Estar contra el aborto es algo radicalmente distinto a defender su penalización. ¿Qué subyace en esta diferencia perversa y nada sutil que no sea la supervivencia del castigo legal que consagra el supuesto derecho de propiedad de los hombres sobre el cuerpo de las mujeres y, por extensión, sobre los hijos que ellas conciben? Sanción que de todos modos es simbólica pues difícilmente encontraremos mujeres encarceladas del millón que en México recurren anualmente al aborto o un solo médico o partera detenido entre los miles que lo practican.
La penalización del aborto desborda cualquier intento destinado a encauzar la discusión de un modo racional y solidario. En el sinuoso lenguaje del fundamentalismo religioso lo esencial es que no haya piedad con las que deciden abortar. Que haya más perdón y comprensión para los adultos que llegan a desarrollarse como verdaderos y abominables monstruos, es decir como verdaderos abortos de la sociedad, que para una joven madre que decide abortar porque exhausta y en la miseria antes de cumplir 19 años ha parido ya tres o más hijos.

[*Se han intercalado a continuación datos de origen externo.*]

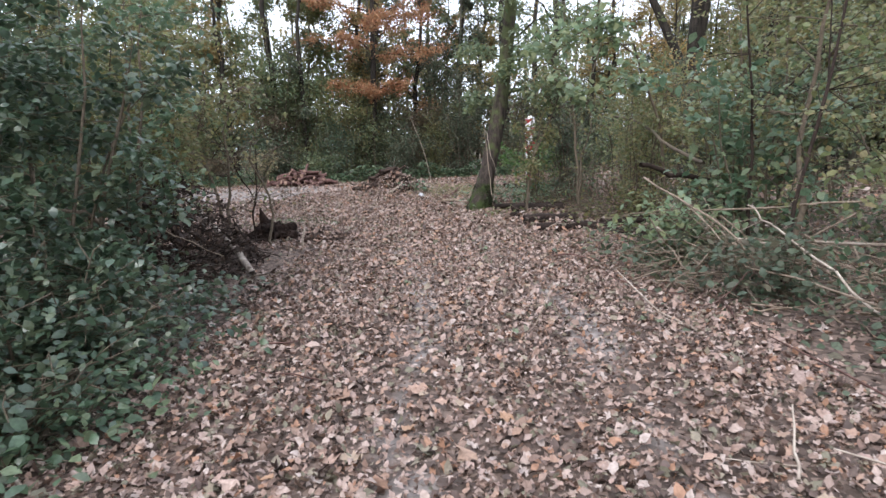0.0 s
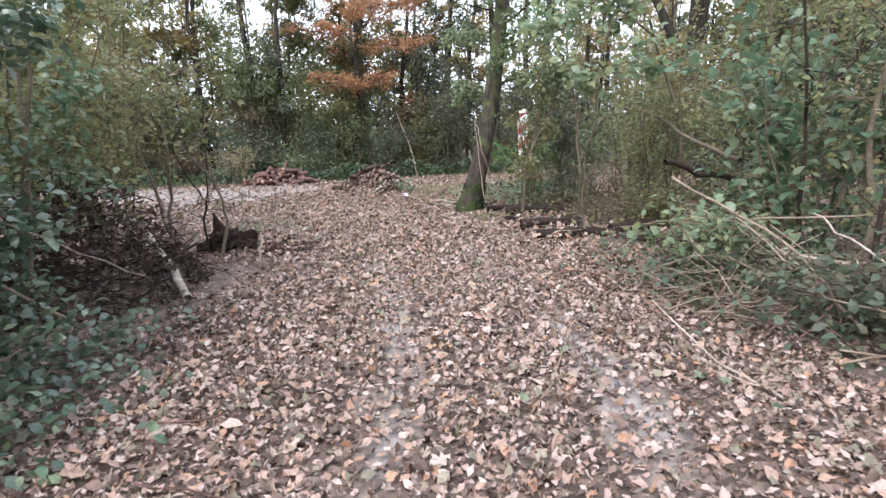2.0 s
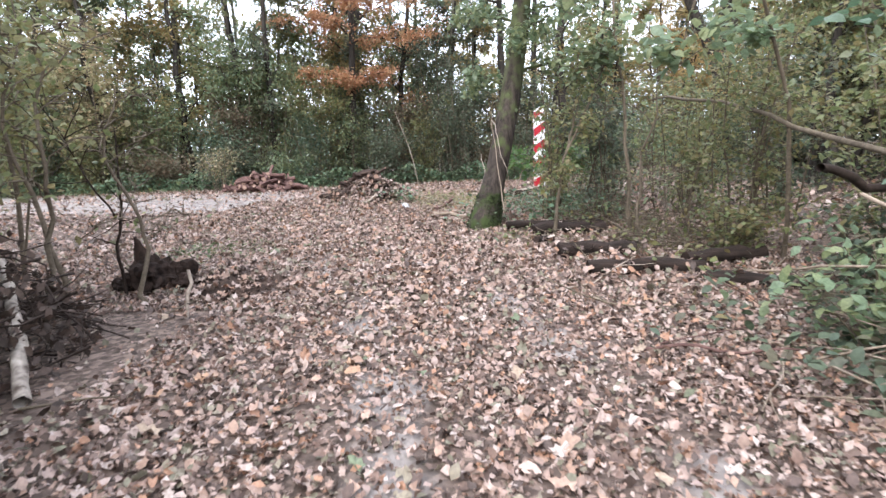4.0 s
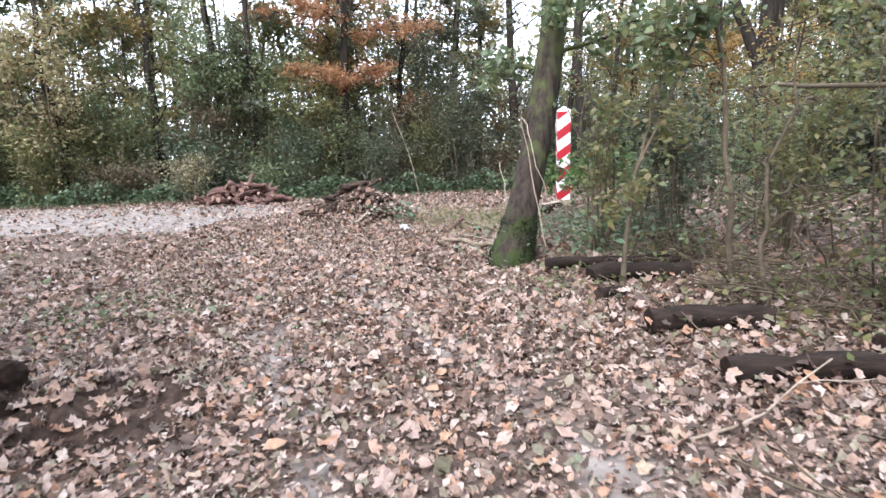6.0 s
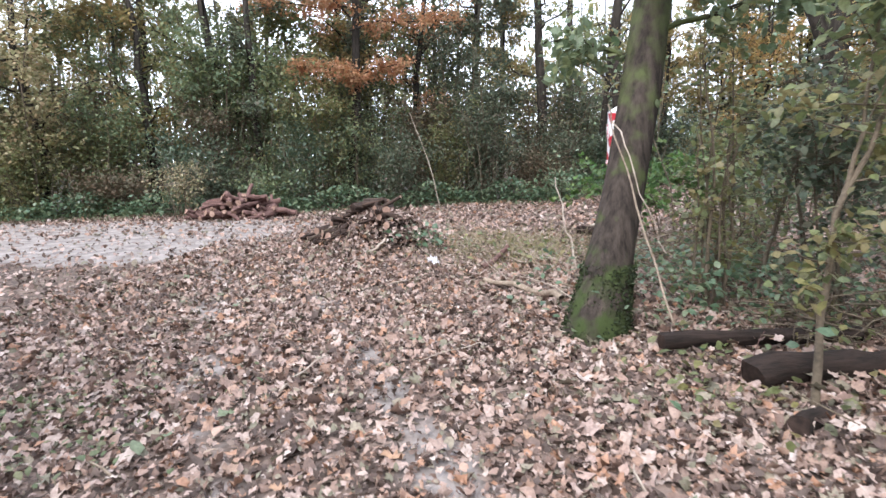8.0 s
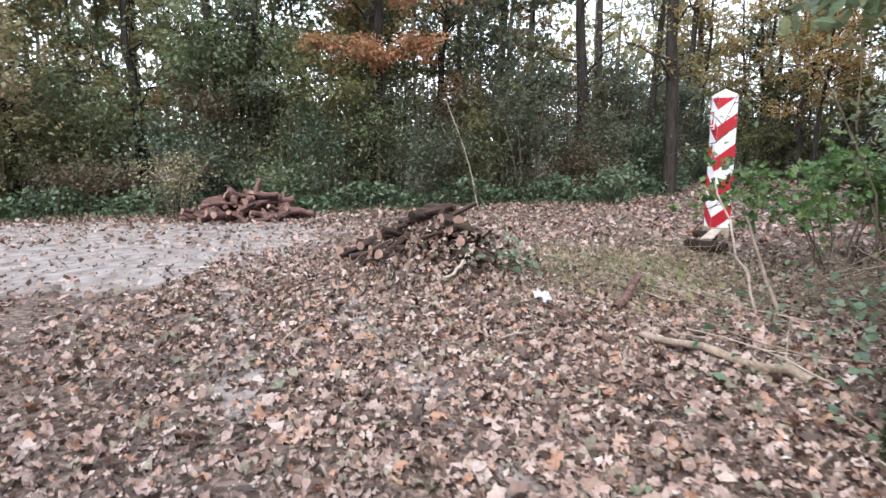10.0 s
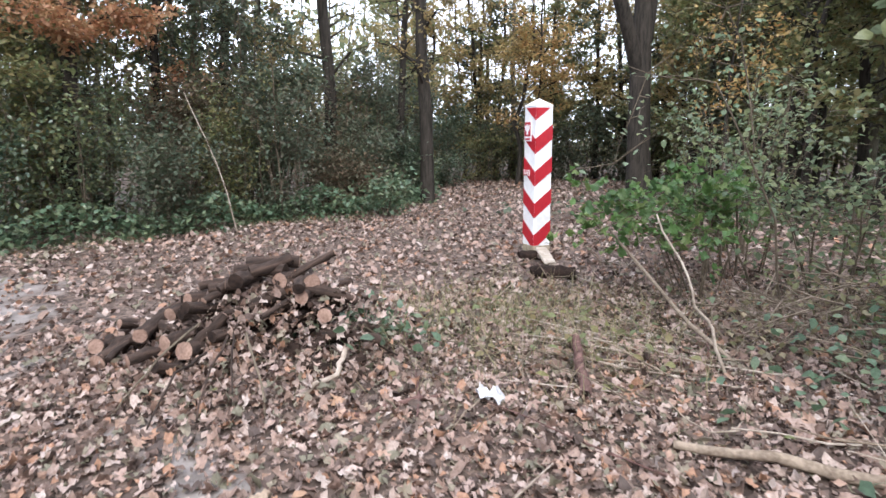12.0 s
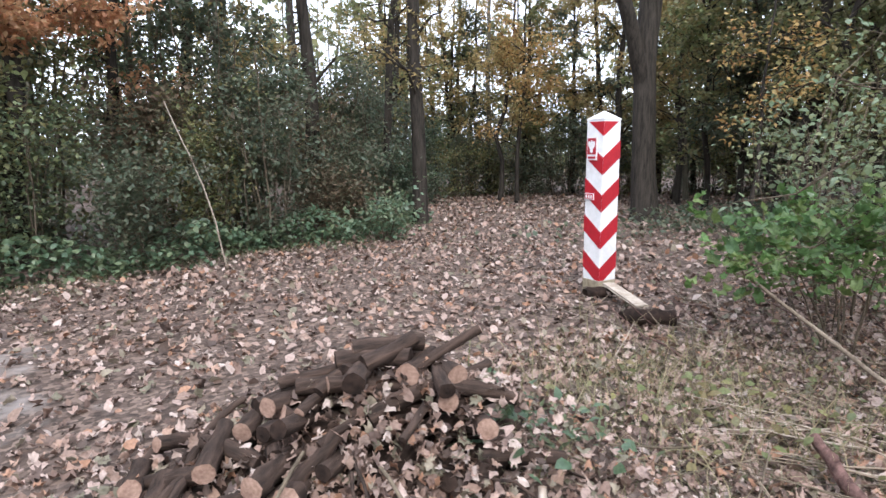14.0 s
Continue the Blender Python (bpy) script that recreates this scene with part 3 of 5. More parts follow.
part("shaft", post_body(), M_WHITE, post, "white-painted shaft")
bm = bmesh.new()
h = SIDE / 2 + 0.004
low = [bm.verts.new((sx * h, sy * h, ZT - Z0)) for sx, sy in ((-1, -1), (1, -1), (1, 1), (-1, 1))]
mid = [bm.verts.new((sx * h, sy * h, ZT - Z0 + 0.014)) for sx, sy in ((-1, -1), (1, -1), (1, 1), (-1, 1))]
tip = bm.verts.new((0, 0, ZT - Z0 + 0.115))
for i in range(4):
    j = (i + 1) % 4
    bm.faces.new((low[i], low[j], mid[j], mid[i]))
    bm.faces.new((mid[i], mid[j], tip))
part("cap", bm, M_WHITE, post, "white pyramid cap")
bm = bmesh.new()
bmesh.ops.create_cube(bm, size=1)
bmesh.ops.scale(bm, vec=(SIDE + 0.012, SIDE + 0.012, 0.19), verts=bm.verts)
bmesh.ops.translate(bm, vec=(0, 0, 0.075), verts=bm.verts)
bmesh.ops.bevel(bm, geom=bm.edges, offset=0.015, segments=1, affect="EDGES")
part("foot", bm, M_STAIN, post, "mud-stained concrete foot")


def clipped(poly, z_lo, z_hi):
    """A polygon in (u, z) cut off above and below."""
    for limit, sign in ((z_hi, 1), (z_lo, -1)):
        out = []
        for a, b in zip(poly, poly[1:] + poly[:1]):
            ina, inb = sign * (a[1] - limit) <= 0, sign * (b[1] - limit) <= 0
            if ina:
                out.append(a)
            if ina != inb:
                t = (limit - a[1]) / (b[1] - a[1])
                out.append((a[0] + (b[0] - a[0]) * t, limit))
        poly = out
    return poly


RISE = 0.21
FACES = [((-1, -1), (1, 0), (0, -1)), ((-1, -1), (0, 1), (-1, 0)), ((1, 1), (-1, 0), (0, 1)), ((1, 1), (0, -1), (1, 0))]
for zl in (2.0, 1.525, 1.06, 0.595, 0.13):
    for corner, along, out in FACES:
        a = zl - Z0
        poly = clipped([(0.0, a), (SIDE, a + RISE), (SIDE, a + RISE + 0.215), (0.0, a + 0.215)], 0.165, ZT - Z0 - 0.022)
        if len(poly) < 3:
            continue
        bm = bmesh.new()
        fr = []
        for lift in (0.0015, 0.004):
            fr.append([bm.verts.new((corner[0] * SIDE / 2 + along[0] * u + out[0] * lift, corner[1] * SIDE / 2 + along[1] * u + out[1] * lift, z)) for u, z in poly])
        bm.faces.new(fr[1])
        for i in range(len(poly)):
            j = (i + 1) % len(poly)
            bm.faces.new((fr[0][i], fr[0][j], fr[1][j], fr[1][i]))
        bmesh.ops.recalc_face_normals(bm, faces=bm.faces)
        part("red_stripe", bm, M_RED, post, "red painted stripe")


def slab(w, hgt, d, bevel=0.002):
    bm = bmesh.new()
    bmesh.ops.create_cube(bm, size=1)
    bmesh.ops.scale(bm, vec=(d, w, hgt), verts=bm.verts)
    bmesh.ops.bevel(bm, geom=bm.edges, offset=min(bevel, d * 0.4), segments=1, affect="EDGES")
    return bm


X_FACE = -SIDE / 2 - 0.012
rim = part("emblem_plate", slab(0.17, 0.285, 0.014), M_WHITE, post, "red enamel plate with white border and emblem")
rim.location = (X_FACE, 0.03, 1.83)
field = part("field", slab(0.145, 0.2, 0.006), M_PLATE, rim)
field.location = (-0.009, 0, 0.028)
bar = part("lettering", slab(0.125, 0.03, 0.005), M_PLATE, rim, "line of small unreadable lettering")
bar.location = (-0.008, 0, -0.112)
bm = bmesh.new()
half = [(0, 0.075), (0.014, 0.062), (0.016, 0.04), (0.04, 0.062), (0.06, 0.05), (0.056, 0.0), (0.03, -0.03), (0.018, -0.035), (0.026, -0.07), (0, -0.085)]
edge = half + [(-y, z) for y, z in half[-2:0:-1]]
fr = [[bm.verts.new((x, y, z)) for y, z in edge] for x in (0.0, -0.004)]
bm.faces.new(fr[1])
for i in range(len(edge)):
    j = (i + 1) % len(edge)
    bm.faces.new((fr[0][i], fr[0][j], fr[1][j], fr[1][i]))
bmesh.ops.recalc_face_normals(bm, faces=bm.faces)
emblem = part("emblem", bm, M_WHITE, rim, "plain white winged shape")
emblem.location = (-0.0125, 0, 0.03)
plate = part("number_plate", slab(0.155, 0.085, 0.014), M_WHITE, post, "small red plate with white figures")
plate.location = (X_FACE, 0.055, 1.23)
field = part("field", slab(0.14, 0.07, 0.006), M_PLATE, plate)
field.location = (-0.008, 0, 0)
for dy in (-0.042, 0, 0.042):
    fig = part("figure", slab(0.024, 0.044, 0.004), M_WHITE, plate, "white figure too worn to read")
    fig.location = (-0.0115, dy, 0)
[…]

La misoginia latente en la penalización del aborto es mucho más que una aberración. Al parecer se trata de insistir en negar la capacidad moral de la mujer, de confiscar su cuerpo como vehículo de la especie, de reducirla a cáscara, estuche, envase del embrión que lleva adentro y de perpetuar la asociación entre mujer y sufrimiento. ¡Qué madre tan canalla! Pudo haber engendrado a un Einstein, a un Beethoven. Cierto público, conmovido, aplaude esta observación. Par de dudas: ¿los antiabortistas quieren que no haya abortos o que sólo sean clandestinos y peligrosos? La otra: si los obispos y los políticos pudiesen parir... ¿el aborto sería legal?